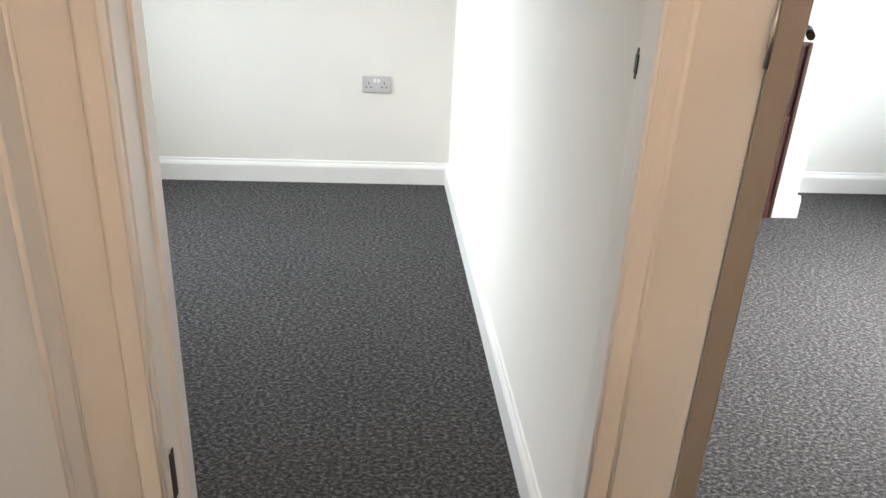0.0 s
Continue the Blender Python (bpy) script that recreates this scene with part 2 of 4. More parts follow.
BARK = material("grey_bark", (0.13, 0.10, 0.085), 0.9, vary=0.3, scale=9)
YELLOW = material("yellow_digger_paint", (0.60, 0.31, 0.03), 0.45, vary=0.08)
TEAL = material("teal_plastic", (0.10, 0.30, 0.24), 0.5, vary=0.1)
ROAD = material("wet_asphalt", (0.20, 0.20, 0.21), 0.5, vary=0.15, scale=1.2, dark=(0.5, 0.51, 0.53), dark_amount=0.1)
CARPAINT = material("dark_car_paint", (0.05, 0.045, 0.10), 0.25, vary=0.05, coat=0.6)
CARWHITE = material("white_car_paint", (0.7, 0.7, 0.72), 0.25, vary=0.03, coat=0.6)
RUBBER = material("tyre_rubber", (0.02, 0.02, 0.02), 0.9, vary=0.2)


# ---- mesh helpers ----
def box(bm, x0, x1, y0, y1, z0, z1, mat=0):
    v = [bm.verts.new(p) for p in ((x0, y0, z0), (x1, y0, z0), (x1, y1, z0), (x0, y1, z0), (x0, y0, z1), (x1, y0, z1), (x1, y1, z1), (x0, y1, z1))]
    for f in ((0, 3, 2, 1), (4, 5, 6, 7), (0, 1, 5, 4), (1, 2, 6, 5), (2, 3, 7, 6), (3, 0, 4, 7)):
        bm.faces.new([v[i] for i in f]).material_index = mat


def prism(bm, plan, z0, z1, mat=0):
    """An upright block on a plan polygon (anticlockwise)."""
    lo = [bm.verts.new((x, y, z0)) for x, y in plan]
    hi = [bm.verts.new((x, y, z1)) for x, y in plan]
    bm.faces.new(lo[::-1]).material_index = mat
    bm.faces.new(hi).material_index = mat
    for i in range(len(plan)):
        j = (i + 1) % len(plan)
        bm.faces.new((lo[i], lo[j], hi[j], hi[i])).material_index = mat


def sweep(bm, profile, a, b, out, mat=0):
    """A profile (distance out from the wall, height) drawn from plan point a to b; out is the unit way off the wall."""
    rings = [[bm.verts.new((p[0] + out[0] * d, p[1] + out[1] * d, z)) for d, z in profile] for p in (a, b)]
    k = len(profile)
    for i in range(k):
        j = (i + 1) % k
        bm.faces.new((rings[0][i], rings[0][j], rings[1][j], rings[1][i])).material_index = mat
    bm.faces.new(rings[0][::-1]).material_index = mat
    bm.faces.new(rings[1]).material_index = mat
    bmesh.ops.recalc_face_normals(bm, faces=bm.faces[:])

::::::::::

From the first line above to the line containing "bm.faces.new([v[i] for i", repeat each line exactly. Pictures stay out.

0.0 s
Continue the Blender Python (bpy) script that recreates this scene with part 2 of 4. More parts follow.
BARK = material("grey_bark", (0.13, 0.10, 0.085), 0.9, vary=0.3, scale=9)
YELLOW = material("yellow_digger_paint", (0.60, 0.31, 0.03), 0.45, vary=0.08)
TEAL = material("teal_plastic", (0.10, 0.30, 0.24), 0.5, vary=0.1)
ROAD = material("wet_asphalt", (0.20, 0.20, 0.21), 0.5, vary=0.15, scale=1.2, dark=(0.5, 0.51, 0.53), dark_amount=0.1)
CARPAINT = material("dark_car_paint", (0.05, 0.045, 0.10), 0.25, vary=0.05, coat=0.6)
CARWHITE = material("white_car_paint", (0.7, 0.7, 0.72), 0.25, vary=0.03, coat=0.6)
RUBBER = material("tyre_rubber", (0.02, 0.02, 0.02), 0.9, vary=0.2)


# ---- mesh helpers ----
def box(bm, x0, x1, y0, y1, z0, z1, mat=0):
    v = [bm.verts.new(p) for p in ((x0, y0, z0), (x1, y0, z0), (x1, y1, z0), (x0, y1, z0), (x0, y0, z1), (x1, y0, z1), (x1, y1, z1), (x0, y1, z1))]
    for f in ((0, 3, 2, 1), (4, 5, 6, 7), (0, 1, 5, 4), (1, 2, 6, 5), (2, 3, 7, 6), (3, 0, 4, 7)):
        bm.faces.new([v[i] for i in f]).material_index = mat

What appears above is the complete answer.